Posiblemente el agradable discurso de Cate Blanchett al ganar su Oscar a Mejor Actriz por Blue Jasmine le signifique una buena cantidad de reproches al agradecer a Woody Allen en su hora más polémica, sin agregar ni una palabra acerca del escándalo que aqueja al cineasta, pero en el fondo fue un acto de sentido común en una situación compleja y borrosa ante la cual lo lógico era no ignorar a quien le brindó la oportunidad de hacer una actuación consagratoria. De cualquier forma, Blanchett intentó ser salomónica haciendo una vaga mención al poder de las mujeres en las películas.

Por su parte, y para estar a tono con la temática selfie, Matthew McConaughey, al ganar su merecido Oscar por Dallas Buyers Club terminó agradeciéndose a sí mismo, a quien considera su auténtico héroe. O todo lo contrario. Bueno, dijo algo que hizo que sus discursos metafísicos en True Detective parecieran una charla casual sobre el clima. Evidentemente está en su momento de gloria, y es posible que esté ligeramente alterado por la circunstancia. Aunque el premio a McConaughey -que puede considerarse un Oscar a todo lo que ha interpretado en los dos últimos años- era esperado, extrañó un poco que Leonardo di Caprio fuera nuevamente postergado. Con ya cinco nominaciones fallidas en su haber, la suerte de Di Caprio con la Academia comienza a asemejarse a la de su mentor Martin Scorsese, quien demoró más de tres décadas en ganar en alguna de sus múltiples nominaciones.

Las dos grandes fracasadas de la ceremonia fueron la subvalorada El lobo de Wall Street (cinco nominaciones, ningún premio) y la sobrevalorada American Hustle (diez nominaciones, ningún premio), pero tal vez Nebraska hubiera merecido alguna estatuilla. Al mismo tiempo, no hay mucho que discutir en el caso de las dos grandes triunfadoras de la noche. El caso de 12 años de esclavitud es de una extraña coincidencia entre el claro favoritismo de ser la película de temática más políticamente correcta de las nominadas y, a la vez, ser la mejor en términos artísticos. Si bien se puede argumentar que Nebraska es un film más sutil y sensible, o que El lobo de Wall Street es una lección de energía narrativa (con muy poco cuidado por la corrección política, además), lo cierto es que la película de McQueen era la mayor y la más trascendente de las aspirantes al mayor premio, y si bien su temática puede haberle dado puntos extras frente a la técnicamente asombrosa Gravedad, lo cierto es que el film de Cuarón no pasa de ser un simple entretenimiento de cine catástrofe, mientras que la película de McQueen es algo más.
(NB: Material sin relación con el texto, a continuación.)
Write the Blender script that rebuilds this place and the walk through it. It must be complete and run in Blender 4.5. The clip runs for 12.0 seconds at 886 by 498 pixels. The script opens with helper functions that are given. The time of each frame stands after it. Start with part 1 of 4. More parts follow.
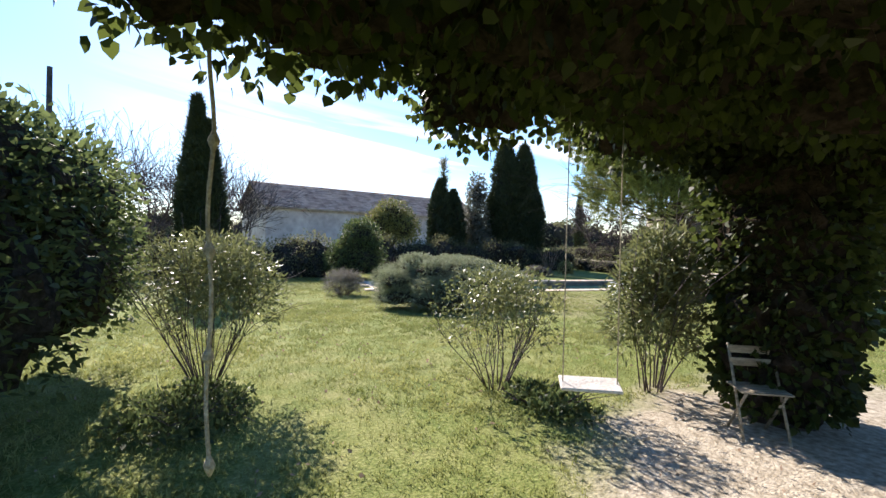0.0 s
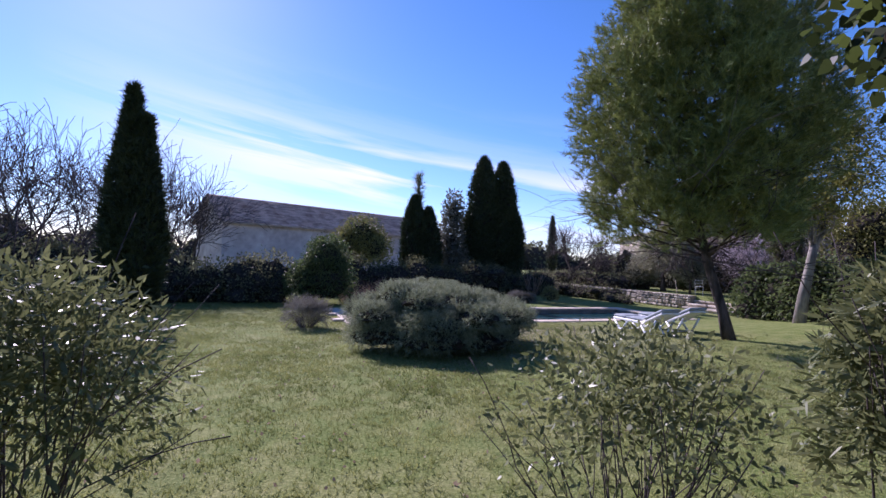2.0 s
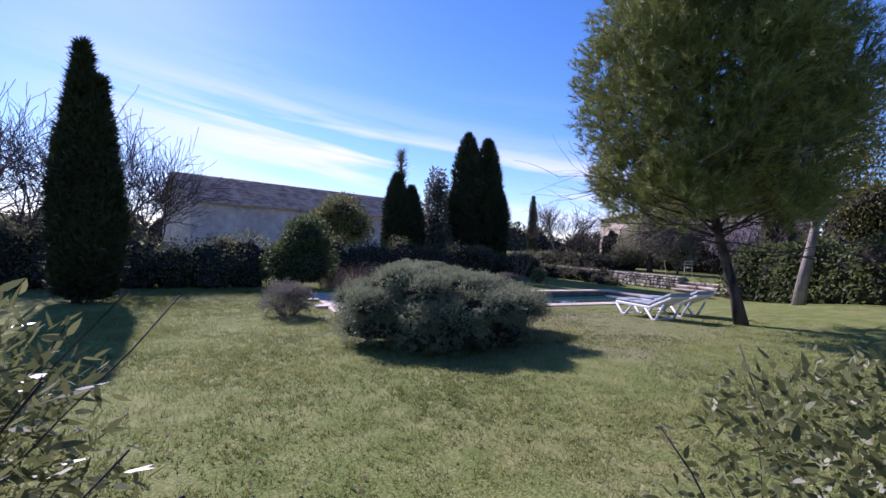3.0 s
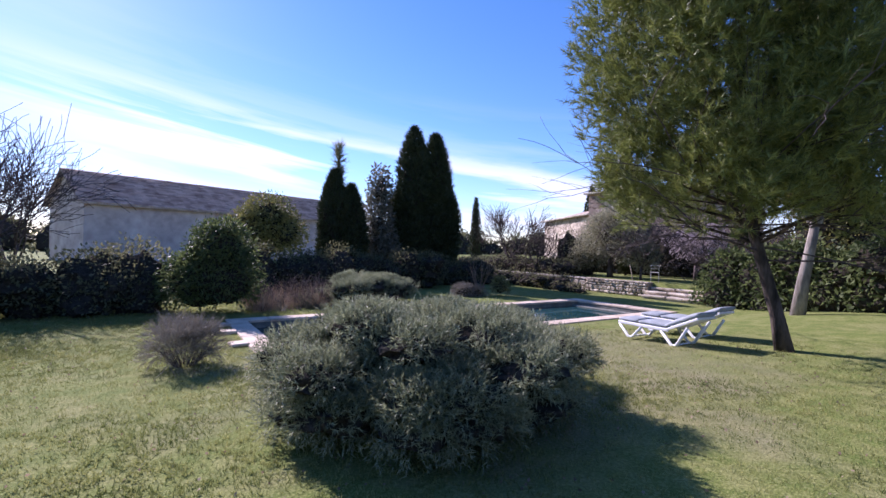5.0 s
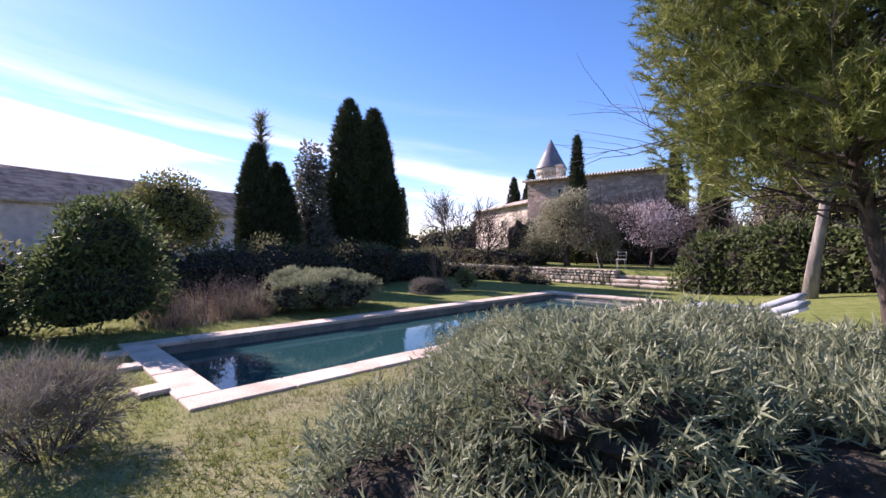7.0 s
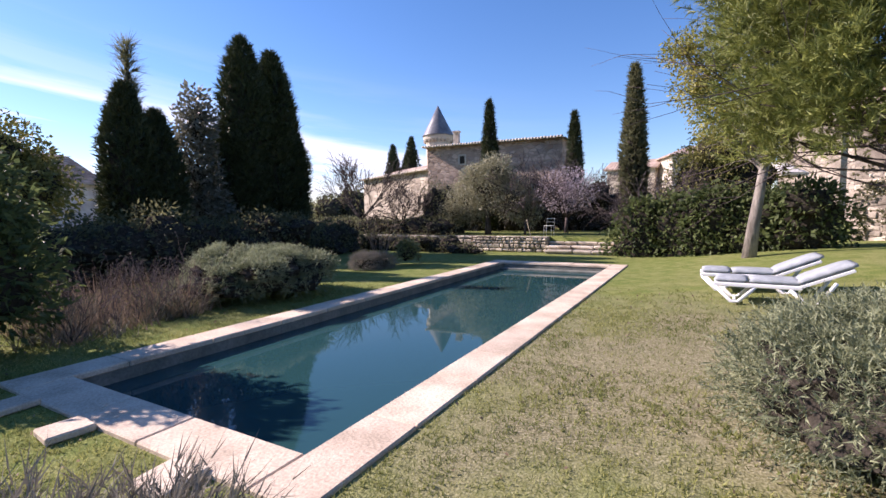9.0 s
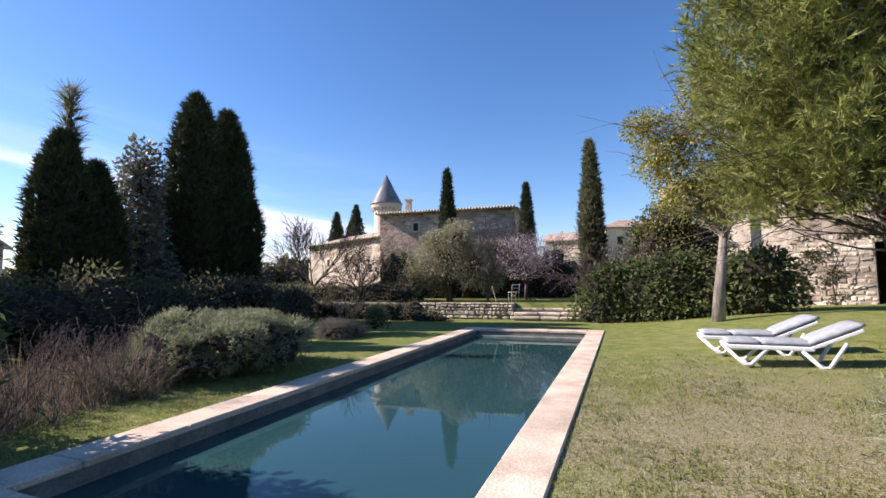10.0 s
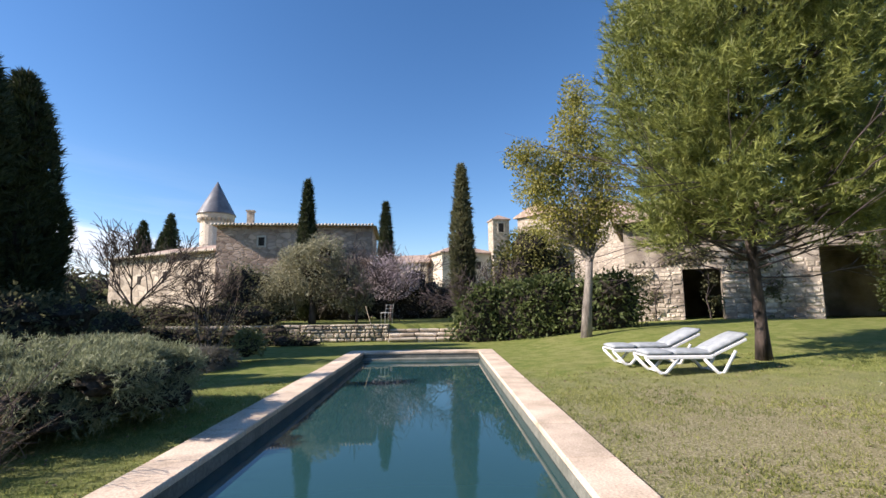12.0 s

Repartiendo los premios entre ambas, Hollywood en cierta forma consiguió un adecuado equilibrio entre el discurso y la forma, dejando contentos a tirios y troyanos.

¿Se necesitaba superar esta larga y somnolienta ceremonia para confirmar que 12 años de esclavitud es una buena película, tal vez la mejor de las películas anglosajonas notorias del año pasado? ¿O qué Cuarón es el más dotado de los directores técnicamente innovadores actuales? Posiblemente no, pero la ceremonia ya funciona e importa por su propia inercia publicitaria, y el año que viene -con mayores o menores bostezos- el mundo se detendrá otra vez para volver a observar esta enorme y autosatisfecha fiesta del ombliguismo.